Tattoos done with dots have been around for thousands of years. Mummies have been found in ancient Egypt with dotwork tattoos,
“The mummified remains of women in Egypt shows tattoos dating back to 2000 B.C. In addition, engraved and painted figures in tomb reliefs and small carved figurines depicting women with tattoos date back to 4000-3500 B.C. In both cases, the tattoos were a series of dots, often applied like a protective net across a woman’s abdomen,”The Conversation
For more about Egyptian Tattoos, click here.
Tattoos can date back even further with Ötzi the prehistoric iceman. He was found with 61 tattoos, including lines and dots.
The Smithsonian Magazine points out that the random placements of these tattoos could mean that the designs weren’t done for artistic reasons, but instead for medical,
“…the distribution of the tattooed dots and small crosses on his lower spine and right knee and ankle joints correspond to areas of strain-induced degeneration, with the suggestion that they may have been applied to alleviate joint pain and were therefore essentially therapeutic.”
Pros Of Dotwork Tattoos
One of the biggest pros of dotwork tattoos to a lot of people is that it tends to hurt less.
“The soft shading and light dotting are actually considered to be one of the least painful tattoo techniques…What most people mention when describing a dotwork tattoo is that the pain is very localized. Meaning, you feel it where the dot is being done, whereas, with regular tattoos, the pain will usually radiate throughout the area,”Authority Tattoo
Of course, another huge factor when it comes to tattoo pain is where you get your tattoo.
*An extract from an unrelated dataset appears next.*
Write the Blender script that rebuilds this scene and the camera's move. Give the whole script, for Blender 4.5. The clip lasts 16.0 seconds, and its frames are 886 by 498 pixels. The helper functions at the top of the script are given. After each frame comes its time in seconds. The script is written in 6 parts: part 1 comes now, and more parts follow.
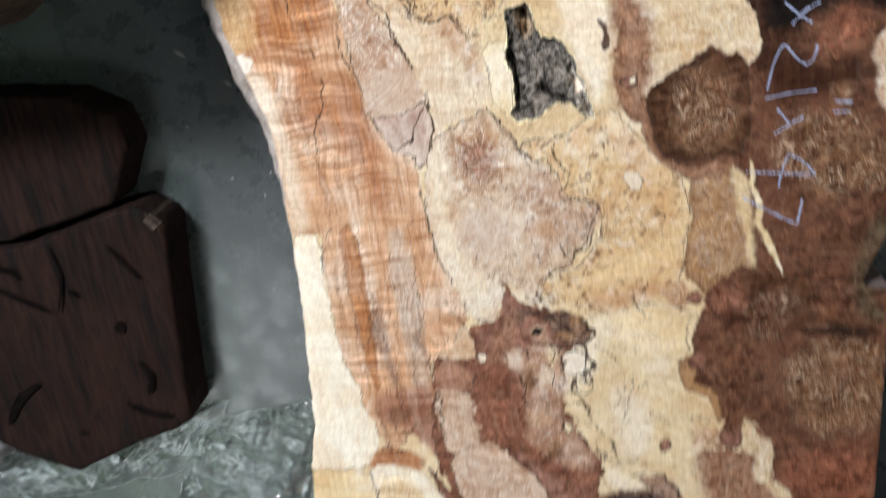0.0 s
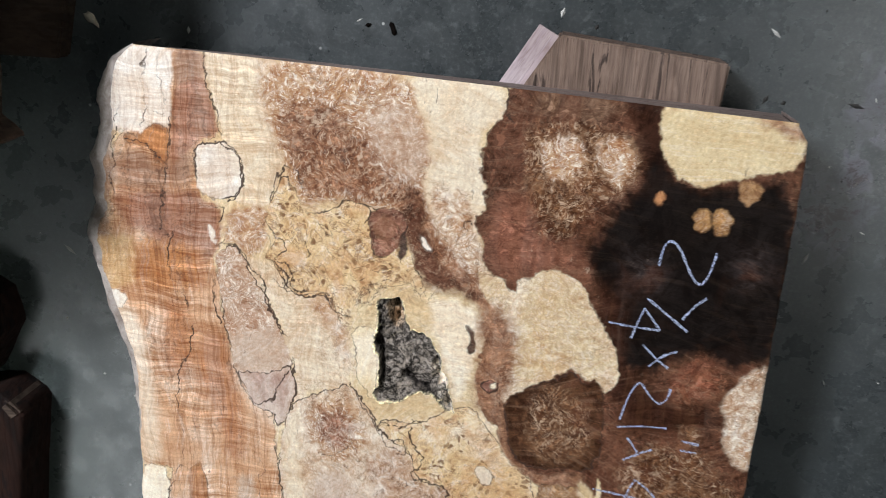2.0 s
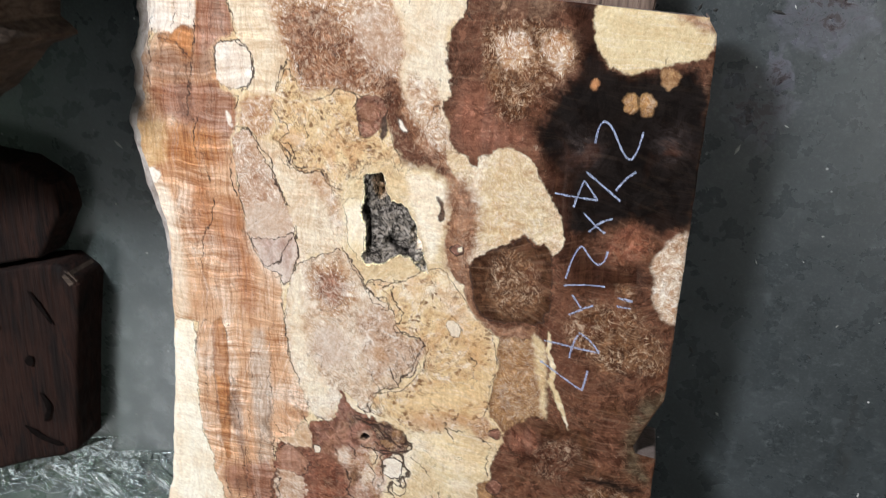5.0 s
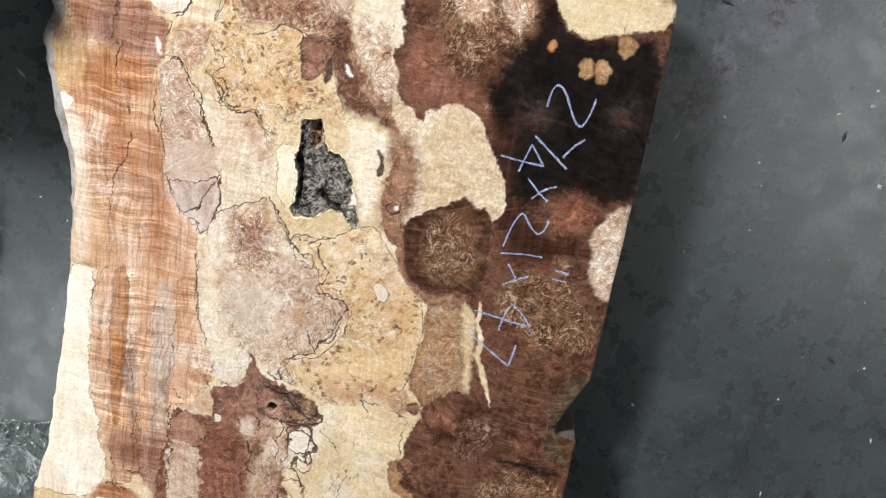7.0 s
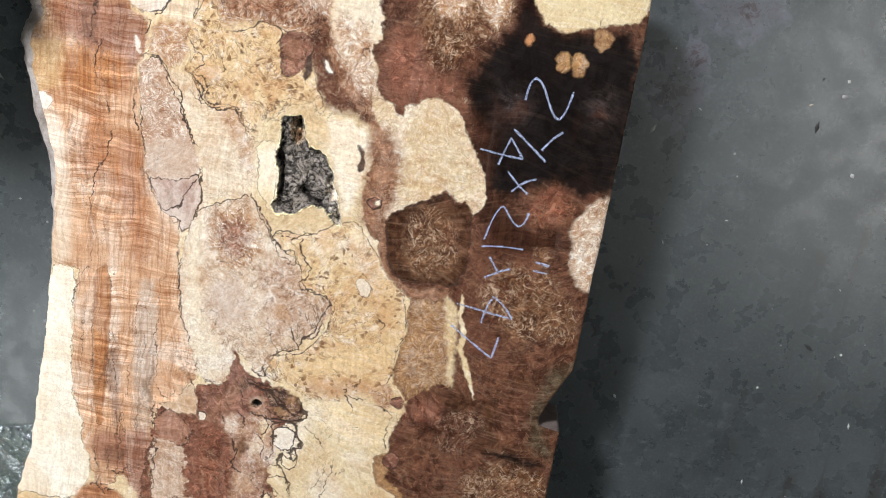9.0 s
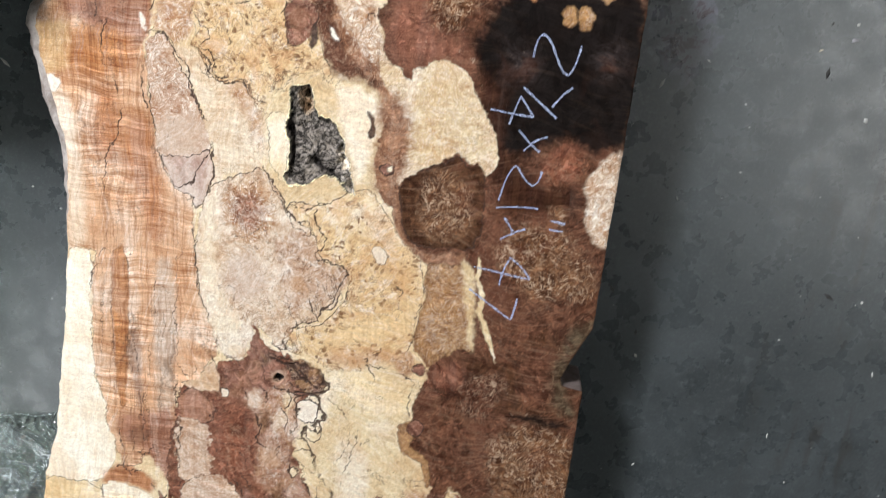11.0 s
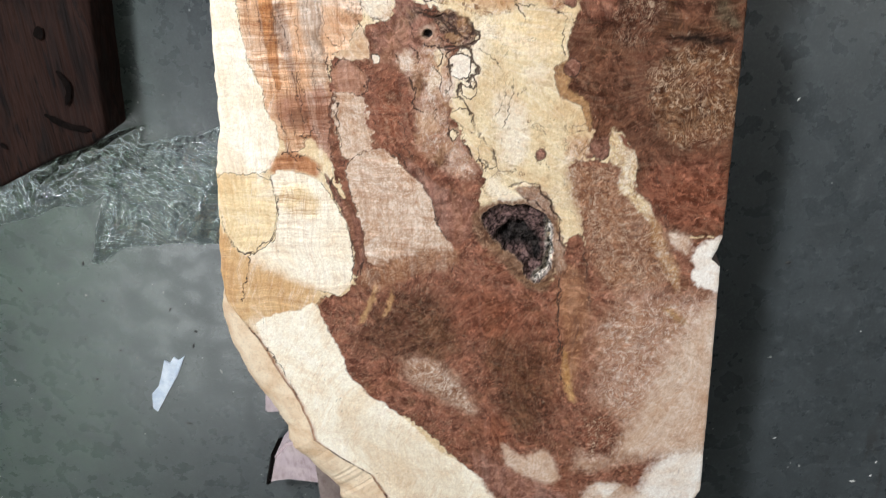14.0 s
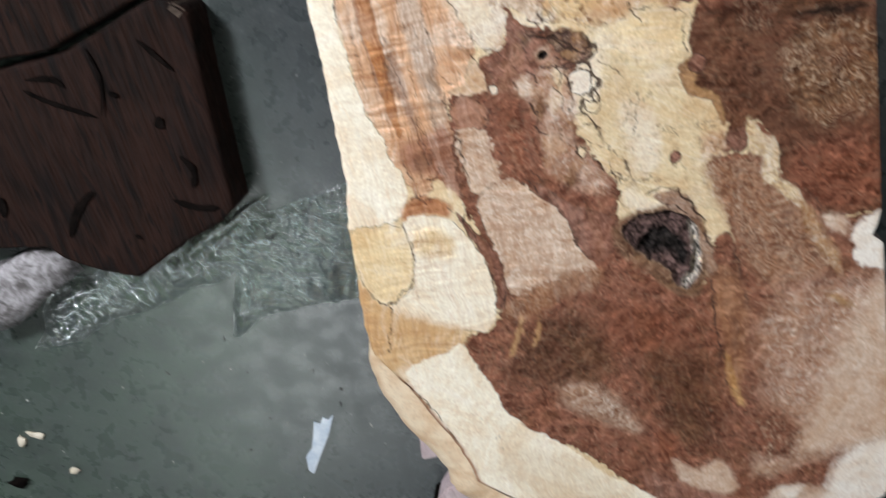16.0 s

Areas with thin skin and not a lot of muscle and fat (ribs, ankle, spin, hips) tend to be more painful tattoo placements compared to the forearm and bicep, for example.
Dotwork Works Well With Sacred Geometry Tattoos
Sacred geometry is the study of the underlying patterns that are found in nature, and makes for incredible inspiration for body art.
Sacred geometry tattoos, such as mandalas, are particularly eye-catching in the dotwork style, as Vivid Ink Tattoos explains,
“Dotwork can be applied to construct intricate patterns, shading, or entire motives. Often it is used to make ornate mandalas or repetitive symbols known as sacred geometry. The latter is usually made up by the ‘flower of life’ symbol, chambered nautilus cells or mathematical patterns, and it lends itself very well to the meditative repetition of dotworking.”
For more about Geometric Tattoos, click here.
Cons Of Dotwork Tattoos
They Take More Time
Dotwork tattoos can take longer to do compared with tattoos that are made up with large blocks of color and solid lines. This is because the dotwork tattoo artist needs to make a ton of tiny dots to create the image – way more time consuming compared to just doing straight lines or full shadings.
This can get uncomfortable. Even if the process isn’t that painful, you should still ask for breaks if the discomfort gets too much. You don’t want squirming to interfere with the process.
One of the biggest factors that contributes to the cost of a tattoo is time. The longer a tattoo takes, the more it will cost. So, dotwork tattoos can be more on the expensive side of the scale.
Another piece of the tattoo monetary puzzle is the detail involved in your design – the more intricate, the more it will probably cost.
When it comes to the longevity of your tattoo, so much depends on how you look after your new ink. Dotwork tattoo aftercare is the same as most other tattoo styles: Don’t scratch your fresh tattoo, wash it regularly (and wash your hands before touching your tattoo), keep it out of the sun, and moisturize it often.
One of the best things you can do when getting a tattoo is to choose a tattoo artist that is skilled in the style you want. Dotwork tattoos require immense patience and attention to detail. Take your time, look through portfolios, and go with a tattoo artist who has dotwork experience.